Instructions to follow —
Give back the full listing verbatim, apart from its images.
=== Material ===
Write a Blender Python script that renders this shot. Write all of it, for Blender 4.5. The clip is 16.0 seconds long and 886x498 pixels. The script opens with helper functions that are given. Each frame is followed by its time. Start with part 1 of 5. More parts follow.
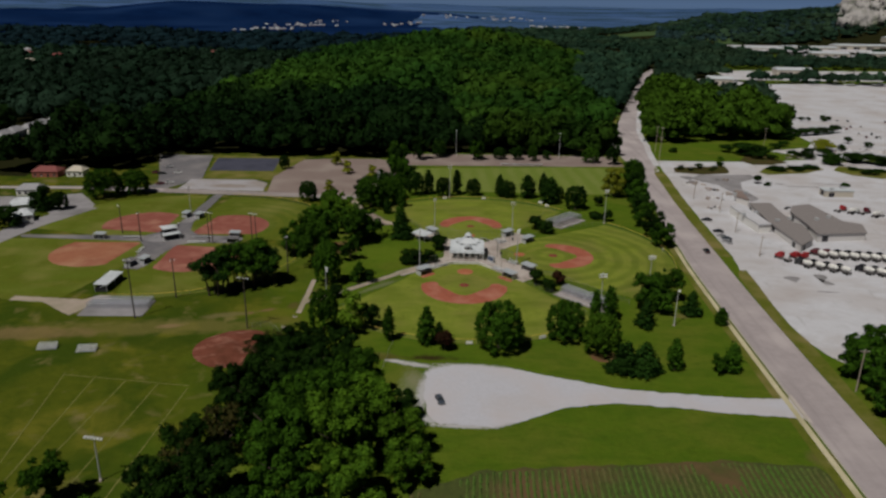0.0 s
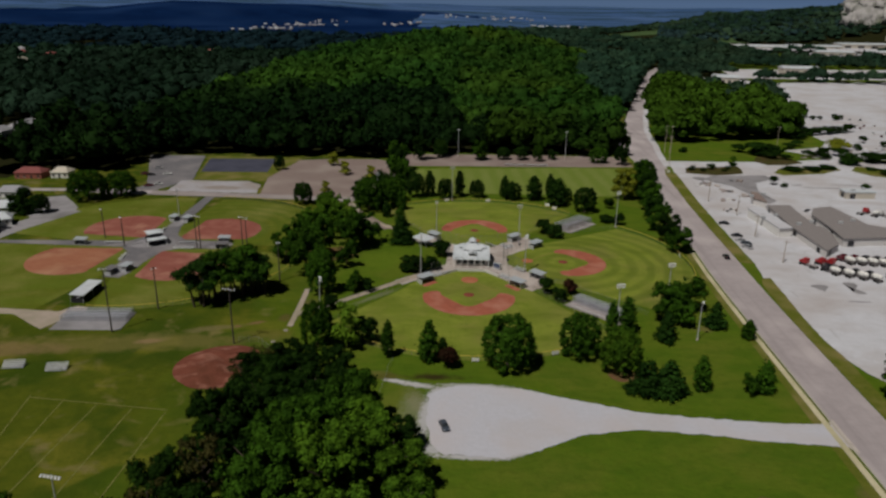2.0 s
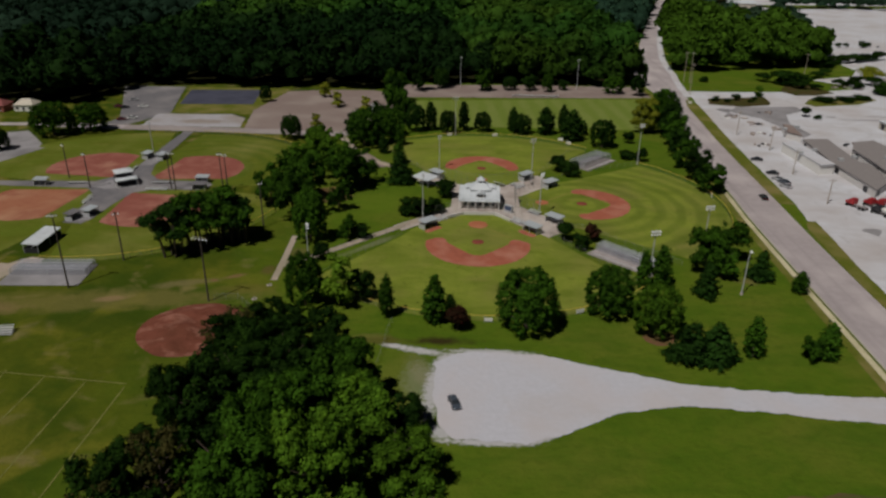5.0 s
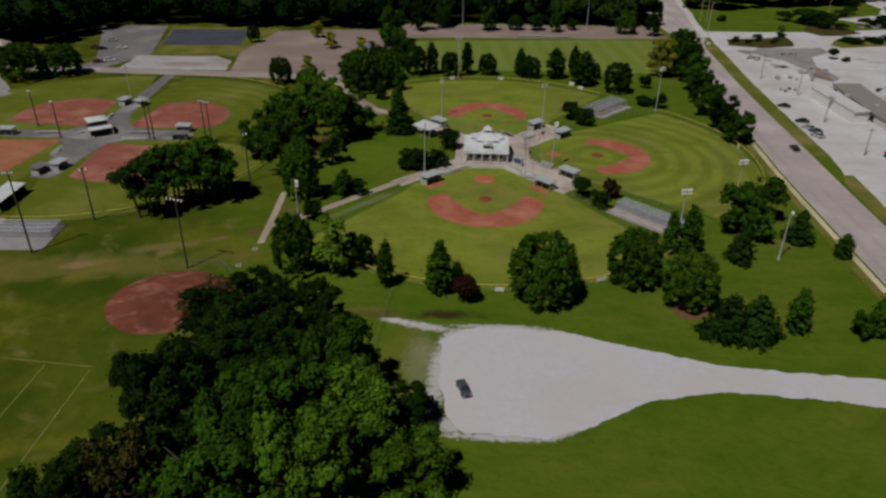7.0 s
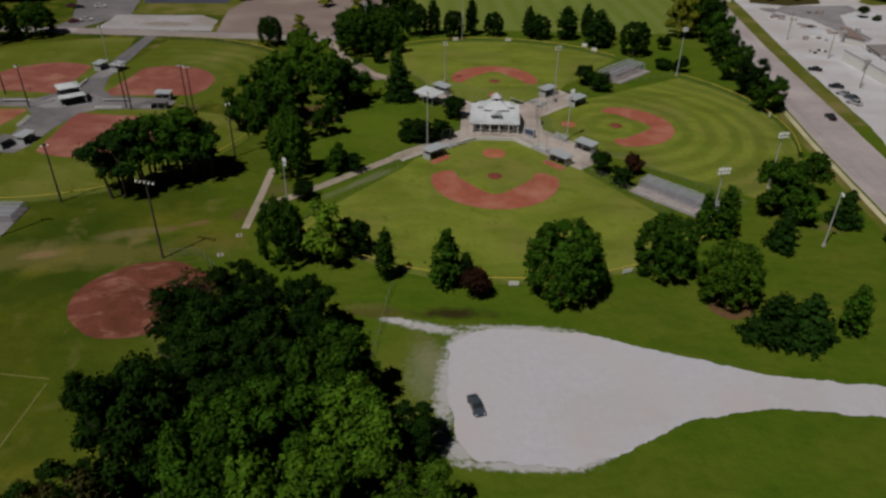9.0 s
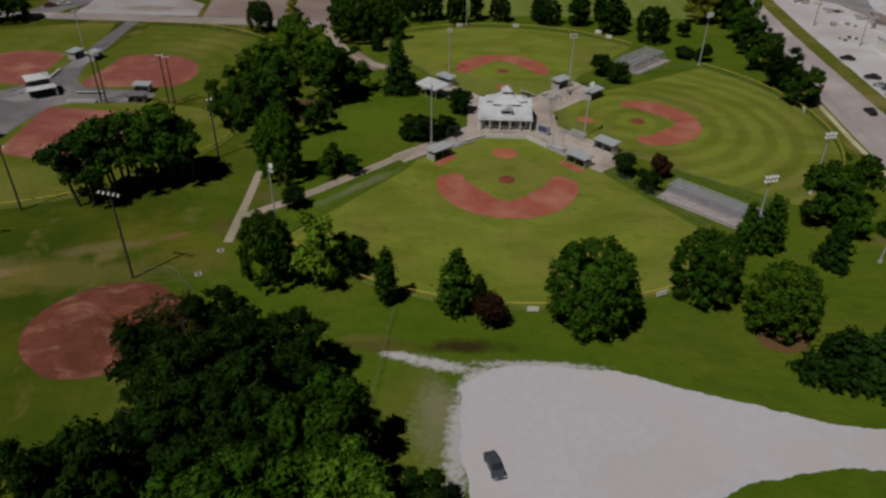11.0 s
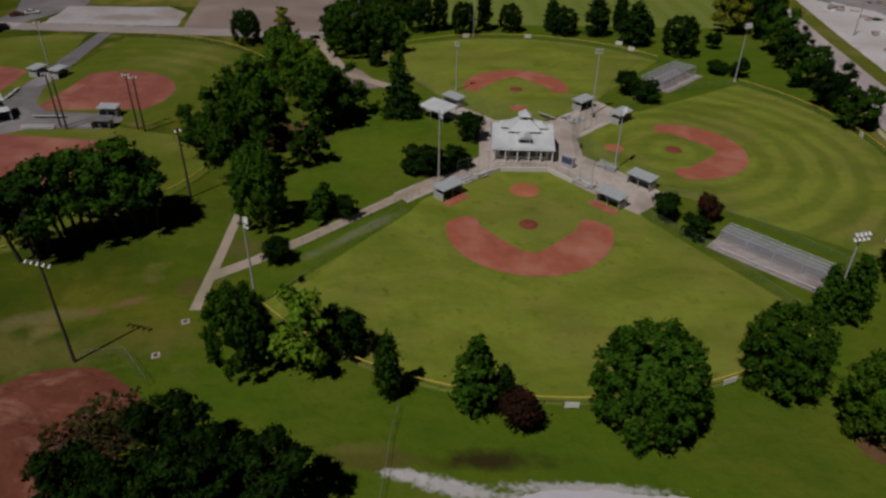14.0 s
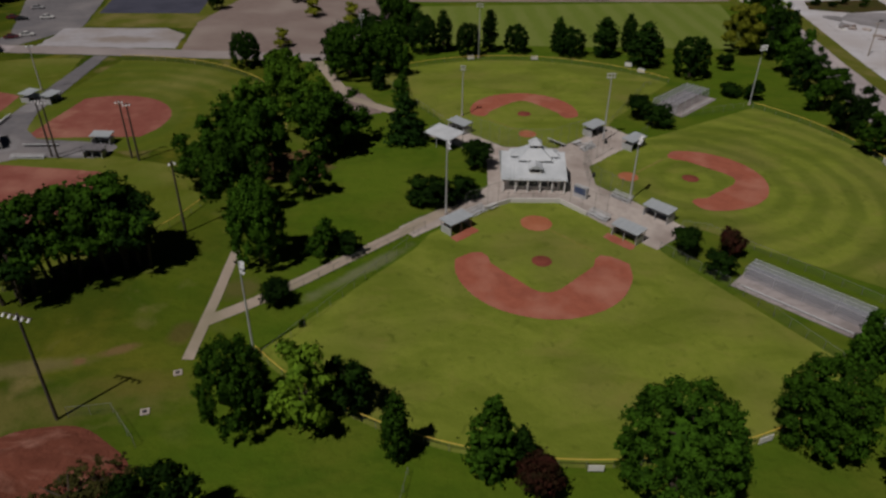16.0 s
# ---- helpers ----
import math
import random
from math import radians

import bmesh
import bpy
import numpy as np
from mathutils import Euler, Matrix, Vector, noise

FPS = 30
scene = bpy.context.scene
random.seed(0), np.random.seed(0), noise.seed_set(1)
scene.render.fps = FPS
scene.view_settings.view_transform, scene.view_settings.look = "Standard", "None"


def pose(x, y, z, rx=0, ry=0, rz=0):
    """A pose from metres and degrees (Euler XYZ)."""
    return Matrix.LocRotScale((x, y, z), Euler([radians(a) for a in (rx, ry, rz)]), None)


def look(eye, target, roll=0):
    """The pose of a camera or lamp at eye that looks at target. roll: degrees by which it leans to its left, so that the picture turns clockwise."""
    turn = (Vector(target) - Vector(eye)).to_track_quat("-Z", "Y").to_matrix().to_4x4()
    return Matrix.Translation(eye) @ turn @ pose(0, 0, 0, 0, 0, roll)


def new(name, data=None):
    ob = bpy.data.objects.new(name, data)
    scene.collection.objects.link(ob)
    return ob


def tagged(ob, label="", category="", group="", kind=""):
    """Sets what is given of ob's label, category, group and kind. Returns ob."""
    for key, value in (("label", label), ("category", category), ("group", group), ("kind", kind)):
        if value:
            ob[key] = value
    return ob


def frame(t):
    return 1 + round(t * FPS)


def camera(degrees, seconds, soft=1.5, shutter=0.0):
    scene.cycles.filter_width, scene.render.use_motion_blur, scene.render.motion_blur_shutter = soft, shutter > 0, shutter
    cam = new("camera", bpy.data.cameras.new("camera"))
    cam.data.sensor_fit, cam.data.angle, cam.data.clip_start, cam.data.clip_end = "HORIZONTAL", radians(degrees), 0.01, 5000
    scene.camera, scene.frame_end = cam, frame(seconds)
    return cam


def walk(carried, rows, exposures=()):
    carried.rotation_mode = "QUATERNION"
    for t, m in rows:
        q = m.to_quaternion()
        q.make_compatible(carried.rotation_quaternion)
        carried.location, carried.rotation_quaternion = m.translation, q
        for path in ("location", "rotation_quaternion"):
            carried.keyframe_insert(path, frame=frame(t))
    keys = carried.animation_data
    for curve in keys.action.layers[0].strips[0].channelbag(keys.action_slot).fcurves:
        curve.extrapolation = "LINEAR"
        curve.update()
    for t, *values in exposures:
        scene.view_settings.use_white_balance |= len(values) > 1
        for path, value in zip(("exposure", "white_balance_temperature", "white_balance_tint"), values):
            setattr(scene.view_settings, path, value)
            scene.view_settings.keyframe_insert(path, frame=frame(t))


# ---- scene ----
cam = camera(64.0, 16.0, soft=2.6)
PATH = [
    (0, (3.804, -247.548, 95.516), (-0.851, -153.279, 62.475), 0.91),
    (0.5, (3.449, -243.119, 95.360), (-1.278, -148.873, 62.263), 0.89),
    (1, (2.896, -238.901, 94.477), (-1.763, -144.656, 61.369), 0.88),
    (1.5, (2.409, -234.736, 92.909), (-2.242, -140.440, 59.944), 0.82),
    (2, (1.899, -230.345, 91.735), (-2.757, -136.056, 58.751), 0.86),
    (2.5, (1.044, -225.728, 90.546), (-3.447, -131.448, 57.515), 0.87),
    (3, (0.420, -221.426, 88.837), (-3.991, -127.066, 56.023), 0.87),
    (3.5, (0.412, -216.856, 87.396), (-4.193, -122.485, 54.642), 0.75),
    (3.9, (-0.361, -213.123, 86.157), (-4.751, -118.761, 53.345), 0.74),
    (4, (-0.555, -212.190, 85.847), (-4.890, -117.852, 52.959), 0.74),
    (4.1, (-0.652, -211.316, 85.601), (-4.968, -117.326, 51.730), 0.74),
    (4.5, (-1.041, -207.820, 84.620), (-5.274, -115.324, 46.848), 0.78),
    (4.7, (-1.295, -206.026, 84.185), (-5.456, -114.174, 44.867), 0.78),
    (6.8, (-3.966, -187.194, 79.618), (-7.514, -99.262, 32.127), 0.88),
    (7, (-4.221, -185.401, 79.183), (-7.711, -97.851, 30.987), 0.88),
    (7.5, (-4.831, -181.089, 78.198), (-8.188, -94.466, 28.347), 0.89),
    (8, (-5.383, -176.655, 77.321), (-8.640, -90.712, 26.299), 0.89),
    (8.5, (-5.872, -172.358, 76.324), (-9.106, -87.005, 24.321), 0.86),
    (11, (-8.988, -150.893, 71.419), (-11.789, -67.219, 16.730), 0.97),
    (11.5, (-9.424, -146.687, 70.444), (-12.306, -63.011, 15.764), 0.90),
    (12, (-9.917, -142.429, 69.585), (-12.796, -58.785, 14.856), 0.88),
    (12.5, (-10.471, -138.168, 68.743), (-13.302, -54.555, 13.963), 0.89),
    (13, (-11.113, -133.943, 67.800), (-13.820, -50.337, 13.002), 0.89),
    (13.5, (-11.702, -130.050, 67.330), (-14.285, -46.381, 12.623), 0.92),
    (14, (-12.268, -126.021, 67.357), (-14.840, -42.228, 12.840), 0.91),
    (14.5, (-13.012, -122.677, 67.380), (-15.464, -38.562, 13.357), 0.92),
    (15, (-13.545, -120.237, 67.324), (-15.939, -35.878, 13.679), 0.91),
    (15.5, (-13.844, -118.691, 67.452), (-16.370, -34.173, 14.063), 0.85),
    (16, (-13.956, -117.931, 67.276), (-16.668, -33.139, 14.332), 0.69),
]
walk(cam, [(t, look(eye, target, roll)) for t, eye, target, roll in PATH], [(0, -0.64, 6500, 9), (7, -0.68, 6500, 10), (11, -0.78, 6500, 11), (16, -0.88, 6500, 14)])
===
Answer to this problem —
Write a Blender Python script that renders this shot. Write all of it, for Blender 4.5. The clip is 16.0 seconds long and 886x498 pixels. The script opens with helper functions that are given. Each frame is followed by its time. Start with part 1 of 5. More parts follow.
0.0 s
2.0 s
5.0 s
7.0 s
9.0 s
11.0 s
14.0 s
16.0 s
# ---- helpers ----
import math
import random
from math import radians

import bmesh
import bpy
import numpy as np
from mathutils import Euler, Matrix, Vector, noise

FPS = 30
scene = bpy.context.scene
random.seed(0), np.random.seed(0), noise.seed_set(1)
scene.render.fps = FPS
scene.view_settings.view_transform, scene.view_settings.look = "Standard", "None"


def pose(x, y, z, rx=0, ry=0, rz=0):
    """A pose from metres and degrees (Euler XYZ)."""
    return Matrix.LocRotScale((x, y, z), Euler([radians(a) for a in (rx, ry, rz)]), None)


def look(eye, target, roll=0):
    """The pose of a camera or lamp at eye that looks at target. roll: degrees by which it leans to its left, so that the picture turns clockwise."""
    turn = (Vector(target) - Vector(eye)).to_track_quat("-Z", "Y").to_matrix().to_4x4()
    return Matrix.Translation(eye) @ turn @ pose(0, 0, 0, 0, 0, roll)


def new(name, data=None):
    ob = bpy.data.objects.new(name, data)
    scene.collection.objects.link(ob)
    return ob


def tagged(ob, label="", category="", group="", kind=""):
    """Sets what is given of ob's label, category, group and kind. Returns ob."""
    for key, value in (("label", label), ("category", category), ("group", group), ("kind", kind)):
        if value:
            ob[key] = value
    return ob


def frame(t):
    return 1 + round(t * FPS)


def camera(degrees, seconds, soft=1.5, shutter=0.0):
    scene.cycles.filter_width, scene.render.use_motion_blur, scene.render.motion_blur_shutter = soft, shutter > 0, shutter
    cam = new("camera", bpy.data.cameras.new("camera"))
    cam.data.sensor_fit, cam.data.angle, cam.data.clip_start, cam.data.clip_end = "HORIZONTAL", radians(degrees), 0.01, 5000
    scene.camera, scene.frame_end = cam, frame(seconds)
    return cam


def walk(carried, rows, exposures=()):
    carried.rotation_mode = "QUATERNION"
    for t, m in rows:
        q = m.to_quaternion()
        q.make_compatible(carried.rotation_quaternion)
        carried.location, carried.rotation_quaternion = m.translation, q
        for path in ("location", "rotation_quaternion"):
            carried.keyframe_insert(path, frame=frame(t))
    keys = carried.animation_data
    for curve in keys.action.layers[0].strips[0].channelbag(keys.action_slot).fcurves:
        curve.extrapolation = "LINEAR"
        curve.update()
    for t, *values in exposures:
        scene.view_settings.use_white_balance |= len(values) > 1
        for path, value in zip(("exposure", "white_balance_temperature", "white_balance_tint"), values):
            setattr(scene.view_settings, path, value)
            scene.view_settings.keyframe_insert(path, frame=frame(t))


# ---- scene ----
cam = camera(64.0, 16.0, soft=2.6)
PATH = [
    (0, (3.804, -247.548, 95.516), (-0.851, -153.279, 62.475), 0.91),
    (0.5, (3.449, -243.119, 95.360), (-1.278, -148.873, 62.263), 0.89),
    (1, (2.896, -238.901, 94.477), (-1.763, -144.656, 61.369), 0.88),
    (1.5, (2.409, -234.736, 92.909), (-2.242, -140.440, 59.944), 0.82),
    (2, (1.899, -230.345, 91.735), (-2.757, -136.056, 58.751), 0.86),
    (2.5, (1.044, -225.728, 90.546), (-3.447, -131.448, 57.515), 0.87),
    (3, (0.420, -221.426, 88.837), (-3.991, -127.066, 56.023), 0.87),
    (3.5, (0.412, -216.856, 87.396), (-4.193, -122.485, 54.642), 0.75),
    (3.9, (-0.361, -213.123, 86.157), (-4.751, -118.761, 53.345), 0.74),
    (4, (-0.555, -212.190, 85.847), (-4.890, -117.852, 52.959), 0.74),
    (4.1, (-0.652, -211.316, 85.601), (-4.968, -117.326, 51.730), 0.74),
    (4.5, (-1.041, -207.820, 84.620), (-5.274, -115.324, 46.848), 0.78),
    (4.7, (-1.295, -206.026, 84.185), (-5.456, -114.174, 44.867), 0.78),
    (6.8, (-3.966, -187.194, 79.618), (-7.514, -99.262, 32.127), 0.88),
    (7, (-4.221, -185.401, 79.183), (-7.711, -97.851, 30.987), 0.88),
    (7.5, (-4.831, -181.089, 78.198), (-8.188, -94.466, 28.347), 0.89),
    (8, (-5.383, -176.655, 77.321), (-8.640, -90.712, 26.299), 0.89),
    (8.5, (-5.872, -172.358, 76.324), (-9.106, -87.005, 24.321), 0.86),
    (11, (-8.988, -150.893, 71.419), (-11.789, -67.219, 16.730), 0.97),
    (11.5, (-9.424, -146.687, 70.444), (-12.306, -63.011, 15.764), 0.90),
    (12, (-9.917, -142.429, 69.585), (-12.796, -58.785, 14.856), 0.88),
    (12.5, (-10.471, -138.168, 68.743), (-13.302, -54.555, 13.963), 0.89),
    (13, (-11.113, -133.943, 67.800), (-13.820, -50.337, 13.002), 0.89),
    (13.5, (-11.702, -130.050, 67.330), (-14.285, -46.381, 12.623), 0.92),
    (14, (-12.268, -126.021, 67.357), (-14.840, -42.228, 12.840), 0.91),
    (14.5, (-13.012, -122.677, 67.380), (-15.464, -38.562, 13.357), 0.92),
    (15, (-13.545, -120.237, 67.324), (-15.939, -35.878, 13.679), 0.91),
    (15.5, (-13.844, -118.691, 67.452), (-16.370, -34.173, 14.063), 0.85),
    (16, (-13.956, -117.931, 67.276), (-16.668, -33.139, 14.332), 0.69),
]
walk(cam, [(t, look(eye, target, roll)) for t, eye, target, roll in PATH], [(0, -0.64, 6500, 9), (7, -0.68, 6500, 10), (11, -0.78, 6500, 11), (16, -0.88, 6500, 14)])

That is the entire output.